Sunday, 3 January 2010

Safer Airports, the Israeli Way

The recent incident on Northwest Flight 253 has sent security heads of many a transportation authority, airport, and airline scrambling to come up with more thorough ways to scrutinise passengers, looking for potential terrorists. All of this is good and well, in principle. But reality shows that this will only turn airports - already a nightmare for travelers - into inefficient messes beyond our lowest expectations.

This needs not be so.

Ben-Gurion International Airport, in Israel, is probably more at risk of terrorist attacks than any other airport in the world. Yet, in the vast majority of cases, you can get from the door to the boarding lounge in just 30 minutes. This is not only for the convenience of the travelers - clusters of people at the counters are themselves ripe targets for terrorists.

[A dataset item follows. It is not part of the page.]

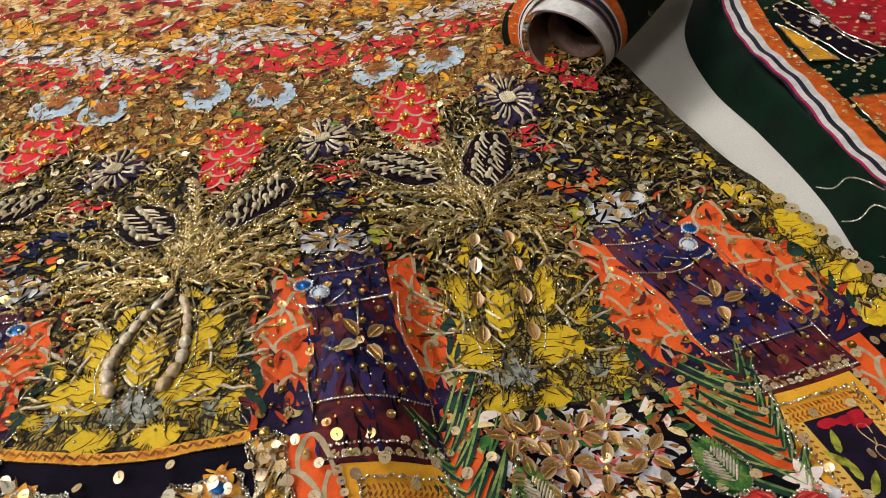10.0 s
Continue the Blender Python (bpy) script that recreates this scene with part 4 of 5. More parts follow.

Rafi Sela, the president of AR Challenges, a global transportation security consultancy, recently offered his opinion in an interview with the Toronto Star. His views and insights on the Israeli approach as compared to the measures being adopted in airports across the US, Canada, and Western Europe, are very interesting. The key? Don't look at luggage and X-rays. Look at people.

From personal experience I can say that security at Israeli airports is carried out professionally and efficiently. What's more, Israeli personnel are courteous and polite - the same can't be said of many cases in North America and Europe. I wouldn't call them perfect, no. On one occasion, I was at a smaller airport, taking an internal flight between Tel-Aviv and Eilat. Believe me, I could have strangled the girl that checked my papers. She was cute (very!) and polite, but inefficient and clearly out of her depth. Just my luck to get a rookie in training. But barring that small incident, all my other experiences in Israeli airports have been good. Security is thorough, but people are not delayed more than what's strictly necessary.

Hopefully order will emerge from chaos, just as it did in Israel. Otherwise, air travel will become a larger evil than it is now. A necessary evil, but one that need not be so.